Task prompt:
Repeat, exactly as written, every line from the one holding "Continue the Blender" through the one holding "batten(u, v, l, pw)". Leave out all other lines.

Start of Collected data

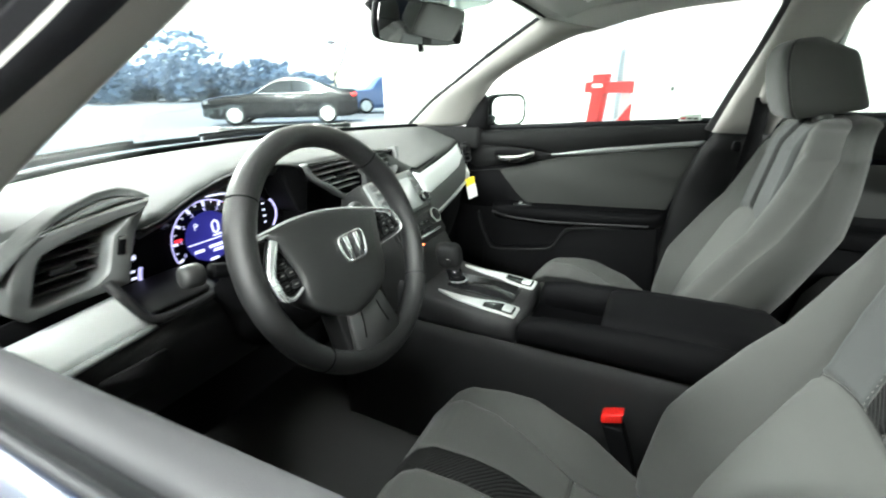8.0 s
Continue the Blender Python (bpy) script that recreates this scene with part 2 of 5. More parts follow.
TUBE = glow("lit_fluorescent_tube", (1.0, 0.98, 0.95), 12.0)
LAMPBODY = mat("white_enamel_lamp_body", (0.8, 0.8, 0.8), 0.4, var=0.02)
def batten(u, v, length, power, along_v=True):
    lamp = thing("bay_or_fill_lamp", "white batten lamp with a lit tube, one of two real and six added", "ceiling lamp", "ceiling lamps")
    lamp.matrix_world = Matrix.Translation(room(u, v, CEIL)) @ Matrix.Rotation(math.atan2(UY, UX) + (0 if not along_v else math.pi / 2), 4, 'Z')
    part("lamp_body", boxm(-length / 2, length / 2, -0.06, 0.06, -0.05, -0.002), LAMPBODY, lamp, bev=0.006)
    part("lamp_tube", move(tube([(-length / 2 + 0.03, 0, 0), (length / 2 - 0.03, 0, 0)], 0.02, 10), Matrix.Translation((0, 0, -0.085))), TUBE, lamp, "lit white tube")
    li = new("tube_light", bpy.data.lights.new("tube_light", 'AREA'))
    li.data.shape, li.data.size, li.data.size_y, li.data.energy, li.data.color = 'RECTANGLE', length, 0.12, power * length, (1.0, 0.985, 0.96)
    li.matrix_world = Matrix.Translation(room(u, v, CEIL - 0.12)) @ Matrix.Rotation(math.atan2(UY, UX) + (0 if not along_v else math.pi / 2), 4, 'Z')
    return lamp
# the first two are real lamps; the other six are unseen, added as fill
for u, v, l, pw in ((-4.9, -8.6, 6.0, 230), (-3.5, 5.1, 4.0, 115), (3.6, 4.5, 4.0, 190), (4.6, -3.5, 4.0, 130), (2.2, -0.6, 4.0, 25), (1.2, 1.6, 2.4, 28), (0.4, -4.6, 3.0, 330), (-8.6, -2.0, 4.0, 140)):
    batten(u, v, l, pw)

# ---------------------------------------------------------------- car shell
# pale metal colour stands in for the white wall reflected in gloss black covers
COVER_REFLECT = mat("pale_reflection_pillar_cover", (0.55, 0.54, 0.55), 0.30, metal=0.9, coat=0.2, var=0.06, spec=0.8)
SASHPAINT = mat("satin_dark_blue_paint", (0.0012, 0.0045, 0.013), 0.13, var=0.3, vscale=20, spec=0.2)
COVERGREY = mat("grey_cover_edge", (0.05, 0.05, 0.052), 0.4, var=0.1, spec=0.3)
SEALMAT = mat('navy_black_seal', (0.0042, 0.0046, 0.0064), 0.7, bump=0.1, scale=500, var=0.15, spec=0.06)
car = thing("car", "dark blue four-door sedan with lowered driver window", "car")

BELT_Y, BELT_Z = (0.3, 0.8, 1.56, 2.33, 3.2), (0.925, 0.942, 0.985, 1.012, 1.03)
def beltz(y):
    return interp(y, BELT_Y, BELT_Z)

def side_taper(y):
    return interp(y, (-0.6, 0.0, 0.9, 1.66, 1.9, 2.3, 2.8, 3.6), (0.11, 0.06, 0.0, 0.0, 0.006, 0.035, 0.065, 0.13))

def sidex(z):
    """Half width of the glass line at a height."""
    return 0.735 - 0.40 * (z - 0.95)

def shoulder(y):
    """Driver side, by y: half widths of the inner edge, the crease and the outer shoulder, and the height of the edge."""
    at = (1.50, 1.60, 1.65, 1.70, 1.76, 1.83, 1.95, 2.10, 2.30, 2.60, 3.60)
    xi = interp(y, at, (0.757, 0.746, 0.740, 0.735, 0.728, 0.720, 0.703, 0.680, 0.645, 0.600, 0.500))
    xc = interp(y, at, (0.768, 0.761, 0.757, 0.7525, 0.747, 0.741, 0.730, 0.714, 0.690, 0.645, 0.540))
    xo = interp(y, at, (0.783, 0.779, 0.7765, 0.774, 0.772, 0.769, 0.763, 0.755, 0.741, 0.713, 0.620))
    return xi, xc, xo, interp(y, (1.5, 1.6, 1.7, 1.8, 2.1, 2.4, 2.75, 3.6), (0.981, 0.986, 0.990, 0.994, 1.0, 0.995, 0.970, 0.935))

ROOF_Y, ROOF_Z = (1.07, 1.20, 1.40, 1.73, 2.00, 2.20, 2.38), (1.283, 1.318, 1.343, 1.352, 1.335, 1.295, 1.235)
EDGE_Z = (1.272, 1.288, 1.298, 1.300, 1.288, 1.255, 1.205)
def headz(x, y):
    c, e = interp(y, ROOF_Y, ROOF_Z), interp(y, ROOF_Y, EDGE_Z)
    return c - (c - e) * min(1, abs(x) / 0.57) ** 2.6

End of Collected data

Reply to the exercise:
Continue the Blender Python (bpy) script that recreates this scene with part 2 of 5. More parts follow.
TUBE = glow("lit_fluorescent_tube", (1.0, 0.98, 0.95), 12.0)
LAMPBODY = mat("white_enamel_lamp_body", (0.8, 0.8, 0.8), 0.4, var=0.02)
def batten(u, v, length, power, along_v=True):
    lamp = thing("bay_or_fill_lamp", "white batten lamp with a lit tube, one of two real and six added", "ceiling lamp", "ceiling lamps")
    lamp.matrix_world = Matrix.Translation(room(u, v, CEIL)) @ Matrix.Rotation(math.atan2(UY, UX) + (0 if not along_v else math.pi / 2), 4, 'Z')
    part("lamp_body", boxm(-length / 2, length / 2, -0.06, 0.06, -0.05, -0.002), LAMPBODY, lamp, bev=0.006)
    part("lamp_tube", move(tube([(-length / 2 + 0.03, 0, 0), (length / 2 - 0.03, 0, 0)], 0.02, 10), Matrix.Translation((0, 0, -0.085))), TUBE, lamp, "lit white tube")
    li = new("tube_light", bpy.data.lights.new("tube_light", 'AREA'))
    li.data.shape, li.data.size, li.data.size_y, li.data.energy, li.data.color = 'RECTANGLE', length, 0.12, power * length, (1.0, 0.985, 0.96)
    li.matrix_world = Matrix.Translation(room(u, v, CEIL - 0.12)) @ Matrix.Rotation(math.atan2(UY, UX) + (0 if not along_v else math.pi / 2), 4, 'Z')
    return lamp
# the first two are real lamps; the other six are unseen, added as fill
for u, v, l, pw in ((-4.9, -8.6, 6.0, 230), (-3.5, 5.1, 4.0, 115), (3.6, 4.5, 4.0, 190), (4.6, -3.5, 4.0, 130), (2.2, -0.6, 4.0, 25), (1.2, 1.6, 2.4, 28), (0.4, -4.6, 3.0, 330), (-8.6, -2.0, 4.0, 140)):
    batten(u, v, l, pw)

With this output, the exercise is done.